(15f) Closed-Loop Reaction Optimization in Microscale Oscillating Droplets: An MINLP Algorithm Applied to Suzuki-Miyaura Coupling Catalyst Selection

Coley, C. W., Massachusetts Institute of Technology
Baumgartner, L. M., Massachusetts Institutes of Technology
Gao, K. W., University of California, Berkeley
Reizman, B., Eli Lilly and Company
Jensen, K. F., Massachusetts Institute of Technology
Among the many challenges of the notoriously-expensive drug development process is scaling up small molecule synthesis. Promising drug candidates must be produced in significantly larger quantities for preclinical toxicological and pharmacokinetic studies (10s of grams) compared to primary assays during discovery and lead optimization (sub-100 mg). While purity and speed is the primary concern during discovery, synthesis at the multigram scale warrants additional consideration of yield and cost.

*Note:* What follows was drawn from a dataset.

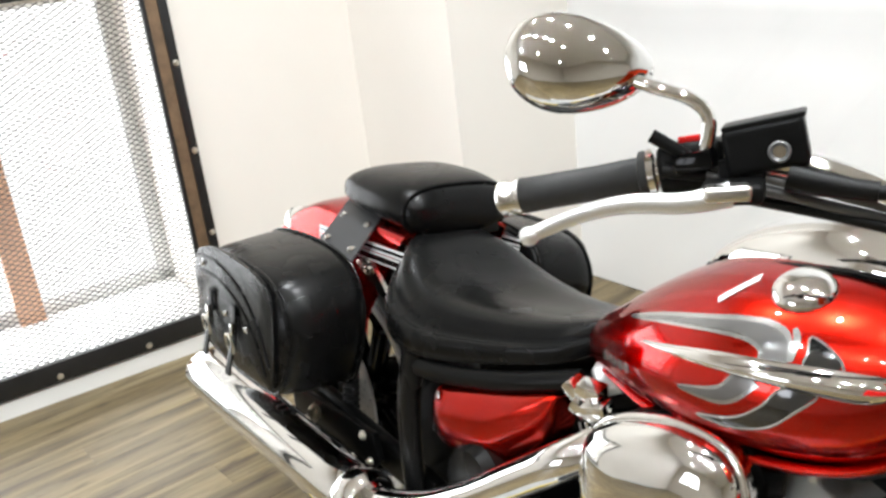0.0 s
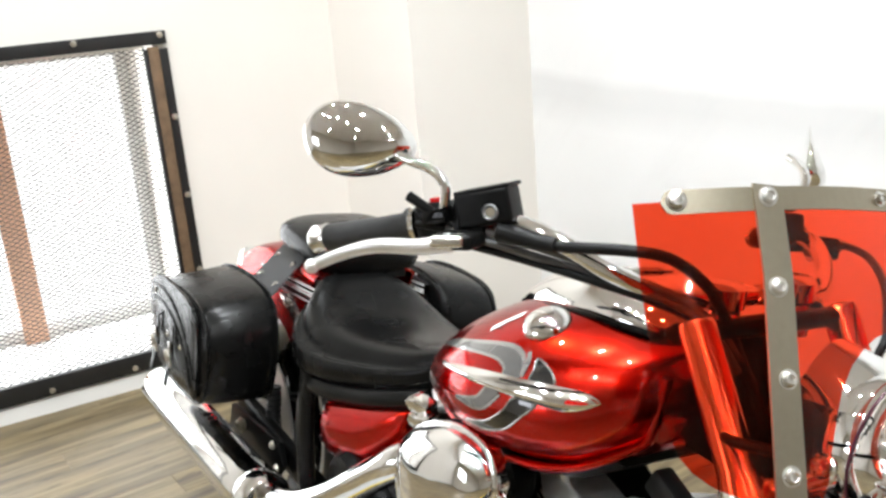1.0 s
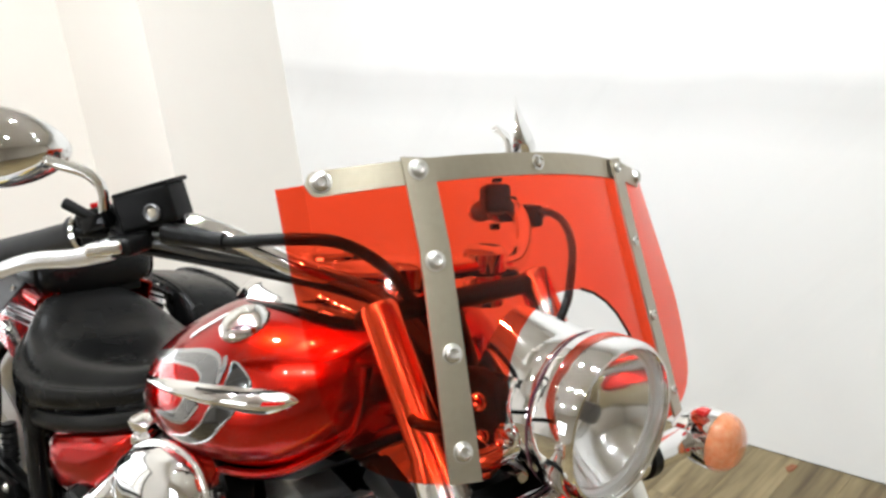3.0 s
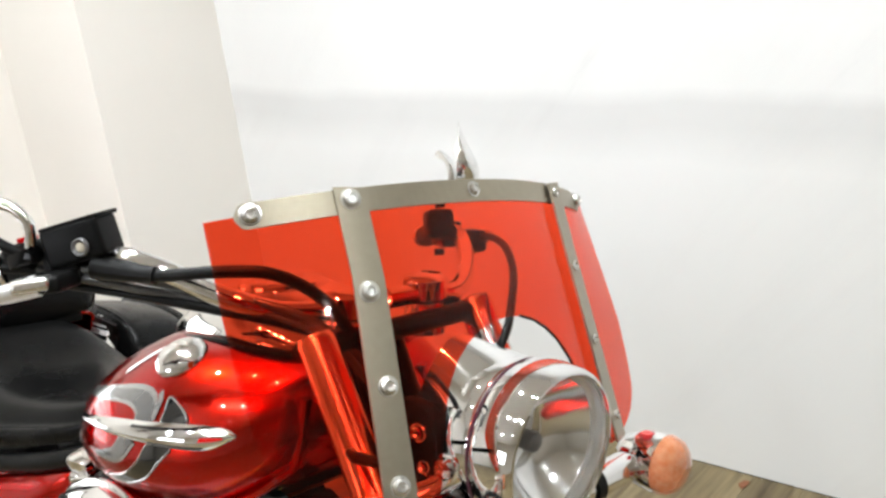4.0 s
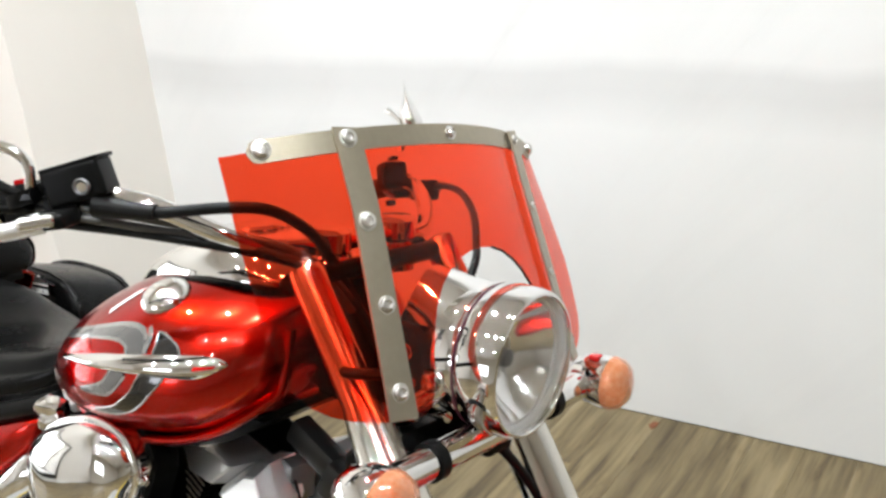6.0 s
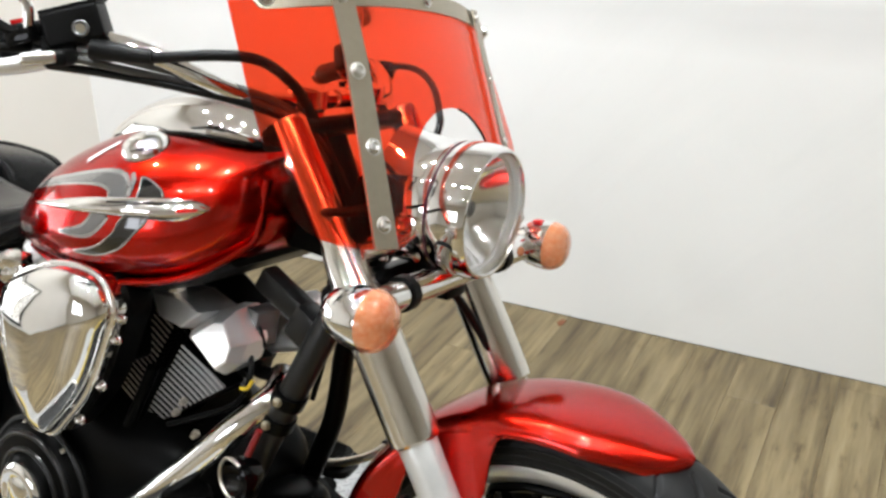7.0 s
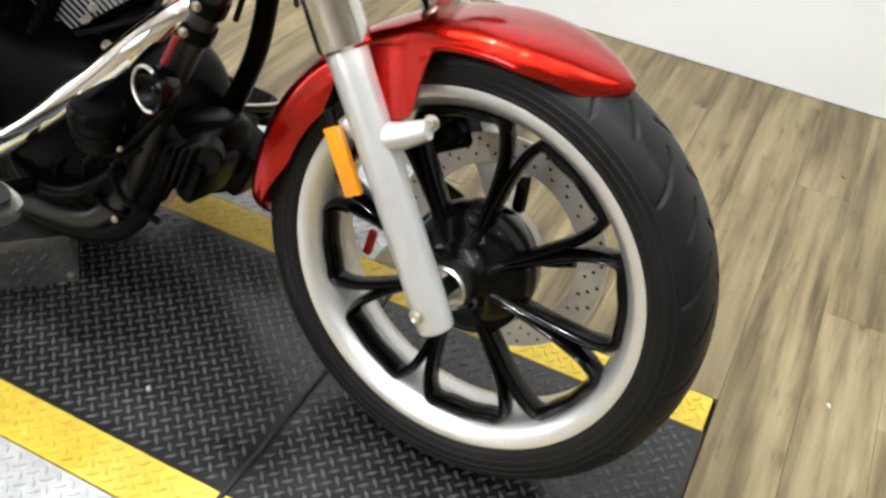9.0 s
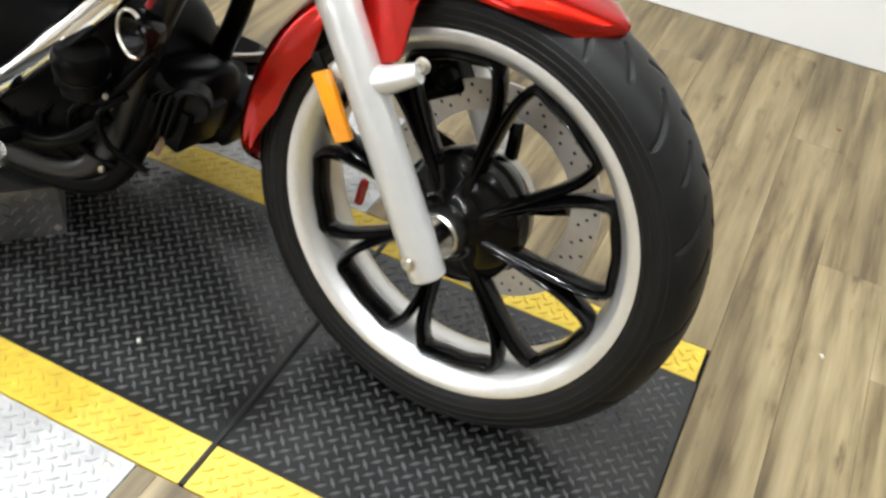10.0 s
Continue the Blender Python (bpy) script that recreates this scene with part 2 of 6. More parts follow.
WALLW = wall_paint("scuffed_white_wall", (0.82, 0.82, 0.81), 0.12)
CEIL = wall_paint("ceiling_paint", (0.84, 0.82, 0.78))
WALLB = wall_paint("beige_wall", (0.62, 0.58, 0.515))
BLACKTREAD = tread_paint("black_tread_plate", grey(0.014), grey(0.07), 0.24)
BLACKBARS = tread_paint("worn_tread_bars", grey(0.10), grey(0.34), 0.30)
YELLOWTREAD = tread_paint("yellow_tread_paint", (0.66, 0.47, 0.050), (0.74, 0.58, 0.14), 0.42)
JACKTREAD = tread_paint("grey_tread_plate", (0.20, 0.20, 0.198), (0.42, 0.42, 0.41), 0.34, 0.6)
STEELTREAD = tread_paint("silver_tread_plate", (0.48, 0.48, 0.475), (0.60, 0.60, 0.59), 0.55, 0.2)
BLACKSTEEL = surface("black_steel_frame", grey(0.014), 0.45, 0.2, 0.35, 25, 0.25, 120)
TIMBER = surface("rough_timber", (0.16, 0.10, 0.055), 0.7, 0, 0.45, 30, 0.4, 90)
POST = surface("brown_post", (0.66, 0.37, 0.23), 0.6, 0, 0.2, 20, 0.2, 80)
SILL = wall_paint("white_sill", (0.82, 0.82, 0.80), 0.05)
DAYLIGHT = glow("daylight_outside", (1, 0.995, 0.985), 1.75)
SOUTHLIGHT = glow("daylight_south", (0.90, 0.93, 1.0), 7.0)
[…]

The optimization of reaction conditions can help achieve this goal, but the inherent combinatorial nature of selecting reaction conditions (e.g., catalyst identity, concentration, reaction time, temperature) means that performing an exhaustive screen is counter to the goal of efficiency, both in terms of material usage and time. More focused experimentation is possible through the use of optimization algorithms that propose experiments based on accumulated data, so that only useful experiments need be performed.

Building on previous work in the group [1], here we report a mixed-integer nonlinear program (MINLP) algorithm for the simultaneous optimization of both discrete and continuous variables. The algorithm consists of two phases (1) an initial D-optimal design, which proposes a diverse range of experiments to regress a quadratic response surface model, and (2) an iterative branch-and-bound approach to discrete variable selection, where G-optimal experiments are proposed to minimize the variance at predicted optima. The algorithm is designed to optimize catalyst turnover number (TON) subject to a minimum yield constraint.

We first validate its performance using a suite of five simulated test cases representing variations on a catalytic bimolecular reaction. Next, we validate its performance experimentally using the exemplary Suzuki-Miyaura cross-coupling of 3-chloropyridine and 2-fluoropyridine-3-boronic acid pinacol ester. Experimental validation was conducted using an automated chemistry platform that performs reactions sequentially at the 20 microliter scale [2,3]. Yield and TON are calculated via online HPLC/MS and automatic peak integration. This closed-loop optimization proceeds without any human intervention. The new algorithm exhibits significantly faster convergence than the previous version and is found to be robust to measurement error.

[1] B. J. Reizman, K. F. Jensen, Accounts of Chemical Research 2016, 49, 1786-1796.

[2] Y.-J. Hwang*, C. W. Coley*, M. Abolhasani, A. L. Marzinzik, G. Koch, C. Spanka, H. Lehmann and K. F. Jensen, Chemical Communications, 2017, 53, 6649–6652.

[3] C. W. Coley, M. Abolhasani, H. Lin and K. F. Jensen, Angewandte Chemie, 2017, 129, 9979–9982.